Mychele Daniau, AFP | Visitors observe the Bayeux Tapestry in a museum in Bayeux, Normandy, France.

The Bayeux Tapestry is set to be displayed in Britain after France agreed in principle to the historic artwork leaving the country for the first time in 950 years, UK media say.


French President Emmanuel Macron is expected to announce the proposed loan of the tapestry during a visit to the UK for talks with British Prime Minister Theresa May on Thursday, according to The Times.

The BBC and The Guardian also reported the proposed loan.

The artwork, which is 70 metres long and 50 centimetres high, depicts the invasion of England by Duke William of Normandy, better known as William the Conqueror, and his victory over the Anglo-Saxon King Harold at the Battle of Hastings in 1066.

The tapestry is thought to have been created shortly after the battle. It is currently on display in Bayeux, in Normandy.

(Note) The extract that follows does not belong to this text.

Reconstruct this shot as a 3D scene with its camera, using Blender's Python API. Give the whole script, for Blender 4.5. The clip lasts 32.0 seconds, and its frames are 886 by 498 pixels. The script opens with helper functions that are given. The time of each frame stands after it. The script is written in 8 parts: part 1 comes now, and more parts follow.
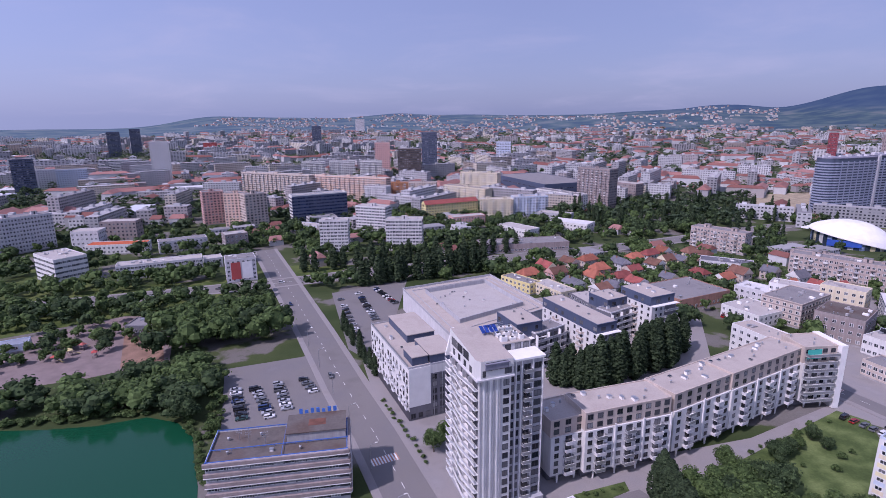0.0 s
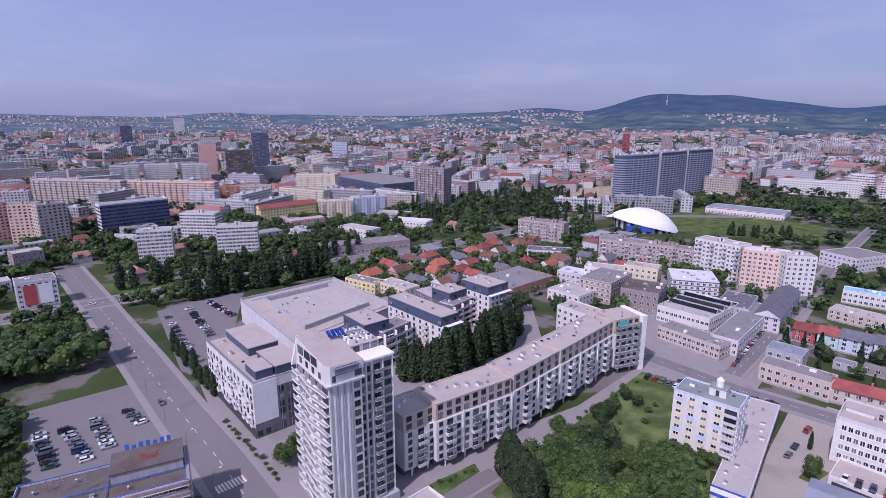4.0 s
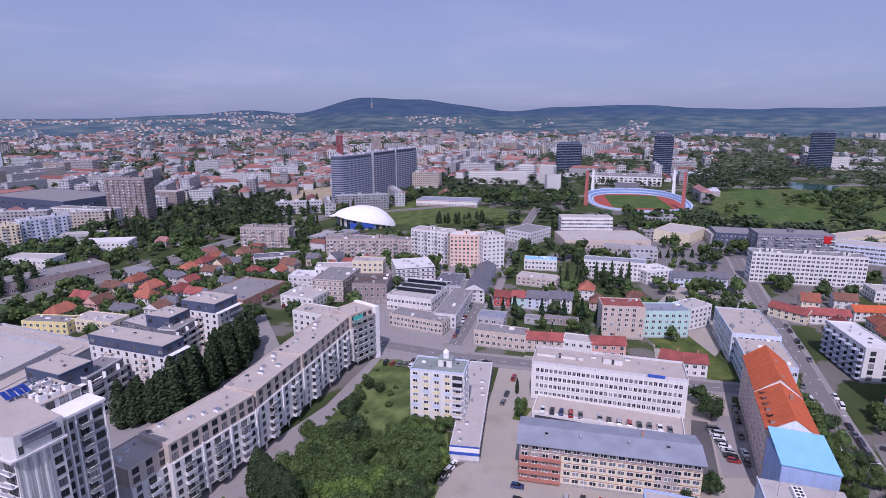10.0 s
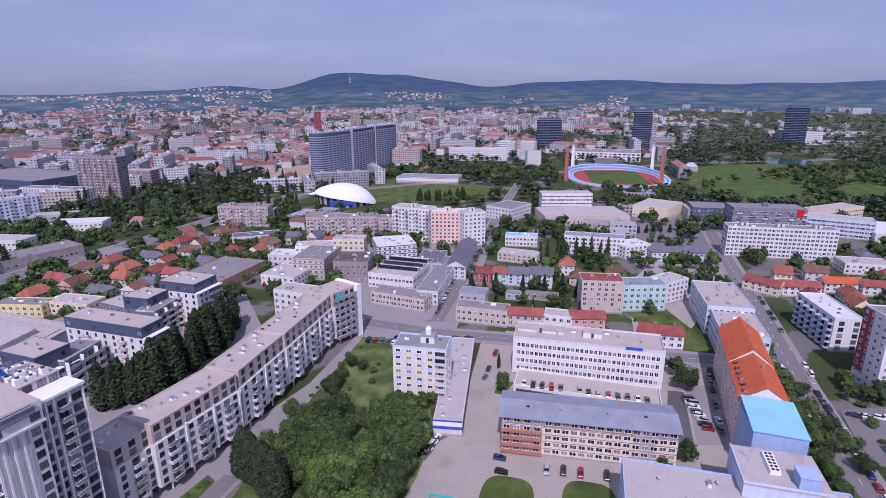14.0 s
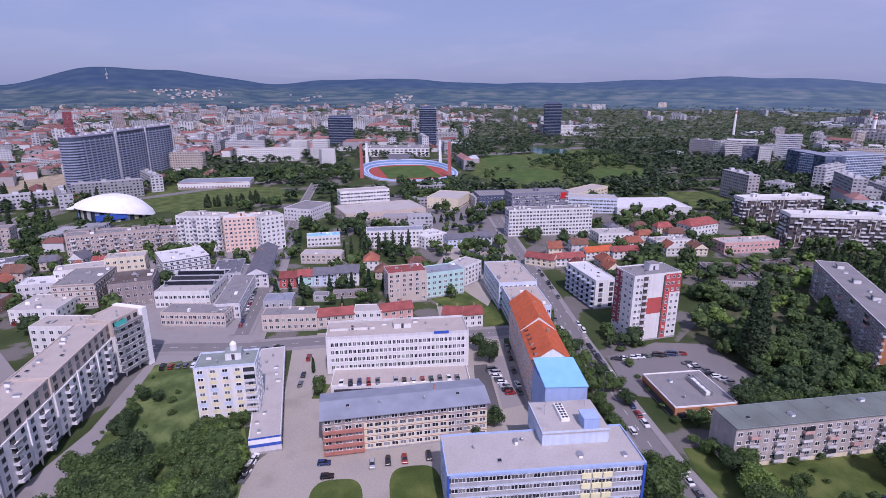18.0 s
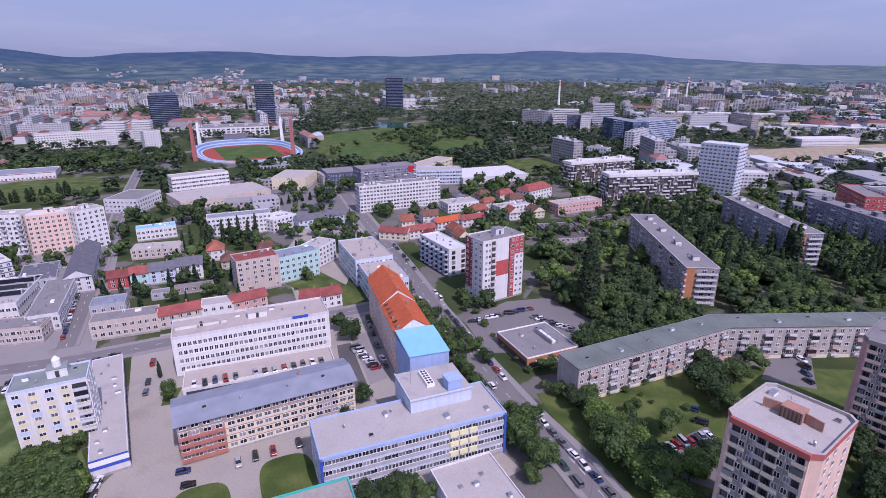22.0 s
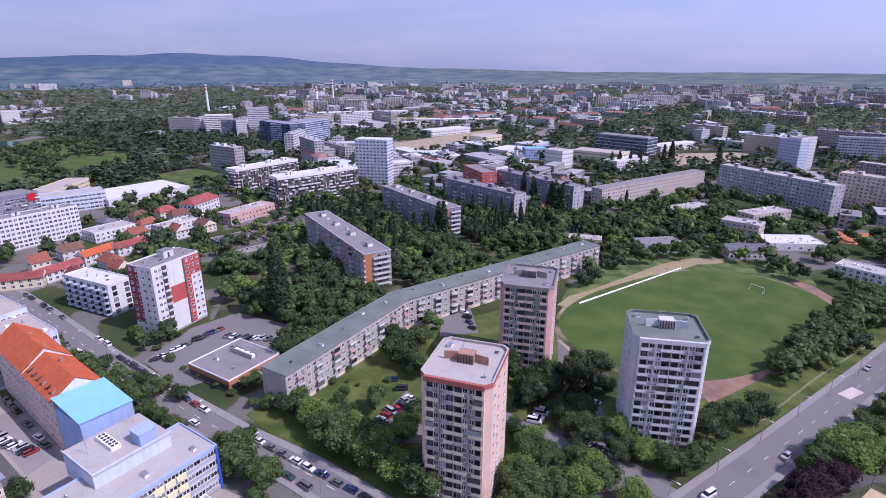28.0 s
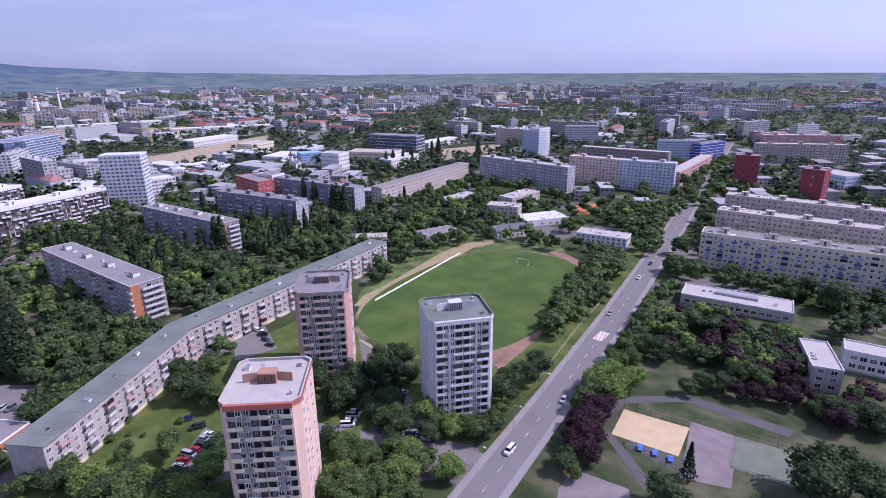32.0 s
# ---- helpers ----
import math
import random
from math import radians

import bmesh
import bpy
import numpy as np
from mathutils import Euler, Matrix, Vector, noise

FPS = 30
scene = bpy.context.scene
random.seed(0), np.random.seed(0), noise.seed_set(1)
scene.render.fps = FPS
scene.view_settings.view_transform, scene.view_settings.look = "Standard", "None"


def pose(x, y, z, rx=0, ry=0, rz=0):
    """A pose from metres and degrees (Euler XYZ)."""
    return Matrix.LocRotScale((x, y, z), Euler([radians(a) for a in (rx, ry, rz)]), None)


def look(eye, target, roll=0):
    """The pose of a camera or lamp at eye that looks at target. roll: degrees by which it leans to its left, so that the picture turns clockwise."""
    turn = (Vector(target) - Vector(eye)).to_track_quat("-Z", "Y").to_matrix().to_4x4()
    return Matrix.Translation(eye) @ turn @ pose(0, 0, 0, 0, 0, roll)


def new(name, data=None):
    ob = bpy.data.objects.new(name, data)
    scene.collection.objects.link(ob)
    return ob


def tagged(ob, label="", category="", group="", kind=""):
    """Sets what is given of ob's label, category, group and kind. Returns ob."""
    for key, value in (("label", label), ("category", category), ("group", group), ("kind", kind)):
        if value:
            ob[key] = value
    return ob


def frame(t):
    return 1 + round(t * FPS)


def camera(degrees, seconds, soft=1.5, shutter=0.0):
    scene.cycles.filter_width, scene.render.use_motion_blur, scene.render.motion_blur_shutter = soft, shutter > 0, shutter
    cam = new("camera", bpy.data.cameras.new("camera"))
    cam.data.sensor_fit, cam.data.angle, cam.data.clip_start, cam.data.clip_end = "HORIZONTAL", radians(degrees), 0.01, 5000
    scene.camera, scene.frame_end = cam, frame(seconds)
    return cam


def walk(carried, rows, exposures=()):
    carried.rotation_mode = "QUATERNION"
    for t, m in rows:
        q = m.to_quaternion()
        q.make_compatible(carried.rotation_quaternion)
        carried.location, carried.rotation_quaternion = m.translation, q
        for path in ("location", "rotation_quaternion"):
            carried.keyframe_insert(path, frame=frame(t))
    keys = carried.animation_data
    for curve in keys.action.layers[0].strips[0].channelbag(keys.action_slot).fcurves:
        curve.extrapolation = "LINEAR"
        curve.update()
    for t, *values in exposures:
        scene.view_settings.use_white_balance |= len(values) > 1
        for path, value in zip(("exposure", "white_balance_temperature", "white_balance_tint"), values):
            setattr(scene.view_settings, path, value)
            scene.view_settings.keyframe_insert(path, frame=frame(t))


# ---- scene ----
cam = camera(78.47, 32.0, soft=0.6)
H = 108.0
PATH = [
    (0.0, 0.0, -13.86, 0.54), (0.5, -0.07, -14.04, 0.12), (1.0, -1.25, -14.05, 0.07), (1.5, -6.24, -14.03, 0.08),
    (2.0, -7.99, -14.01, 0.11), (2.5, -11.21, -13.99, 0.12), (3.0, -12.3, -13.94, 0.1), (3.5, -14.52, -13.9, -0.01),
    (5.5, -23.07, -13.86, -0.07), (6.0, -25.23, -13.9, -0.13), (6.5, -26.98, -13.88, -0.09), (7.0, -30.3, -13.84, -0.06),
    (7.5, -31.27, -13.8, -0.02), (8.0, -35.44, -13.75, 0.0), (8.5, -36.81, -13.68, -0.01), (9.0, -41.65, -13.66, 0.01),
    (9.5, -43.17, -13.65, -0.01), (10.0, -45.82, -13.61, 0.02), (10.5, -46.47, -13.59, 0.03), (11.0, -46.84, -13.54, 0.09),
    (11.5, -47.11, -22.0, 0.05), (12.0, -47.3, -25.26, 0.13), (12.5, -47.46, -25.23, 0.16), (13.0, -47.66, -16.01, 0.09),
    (13.5, -47.74, -16.0, 0.12), (15.5, -53.37, -16.1, -0.17), (16.0, -58.27, -16.02, -0.17), (16.5, -63.01, -15.99, -0.17),
    (17.0, -65.78, -15.97, -0.13), (17.5, -68.36, -15.96, -0.15), (18.0, -69.17, -16.23, -0.08), (18.5, -70.37, -18.83, -0.04),
    (19.0, -71.68, -18.81, 0.01), (19.5, -74.55, -18.82, -0.0), (20.0, -77.97, -18.8, -0.01), (20.5, -80.07, -18.81, 0.02),
    (21.0, -80.89, -18.78, 0.02), (21.5, -83.25, -18.77, 0.05), (22.0, -85.22, -18.75, 0.03), (22.5, -87.04, -18.72, 0.12),
    (23.0, -89.99, -18.73, 0.07), (23.5, -94.18, -18.74, 0.09), (24.0, -100.63, -18.74, 0.07), (24.5, -103.76, -18.7, 0.16),
    (25.0, -109.29, -18.69, 0.17), (25.5, -111.11, -18.63, 0.19), (26.0, -115.2, -18.56, 0.11), (26.5, -117.11, -18.57, 0.2),
    (28.5, -120.27, -18.4, 0.16), (29.0, -120.85, -18.35, 0.38), (29.5, -122.03, -18.26, 0.16), (30.0, -126.11, -18.2, 0.15),
    (30.5, -131.37, -18.13, 0.13), (31.0, -134.16, -18.08, 0.15), (31.5, -140.7, -18.07, 0.17), (32.0, -142.96, -18.27, 0.58),
]
EXPOSURES = [(0.0, 0.02, 5800, 40), (9.0, 0.0, 5850, 37), (19.0, 0.02, 5800, 40), (26.0, 0.20, 5800, 38), (32.0, 0.36, 5740, 38)]
walk(cam, [(t, pose(0, 0, H, 90 + p, r, y)) for t, y, p, r in PATH], EXPOSURES)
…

Some historians argue it was made in Kent, England, a debate that is set to reignite following the announcement.

Preparations for the relocation are underway following months of discussions between cultural officials in both countries, but the move is contingent on tests showing the 11th-century embroidery can be moved safely, The Times said.

It could be five years before the tapestry actually arrives on British shores, the paper said. No decision has been made about where it would be displayed during the loan, it added, citing British officials.

There have been previous unsuccessful attempts to negotiate a loan of the embroidery to the UK: once for the Queen’s coronation in 1953, and in 1966 for the 900-year anniversary of the Battle of Hastings.

The tapestry was displayed in Paris in 1804 at a time when Napoleon was mulling an invasion of Britain, and again briefly at the Louvre in 1945.

President Macron will hold talks with May at a Britain-France summit at Sandhurst, a British military academy, later this week, with co-operation on various issues set to be discussed.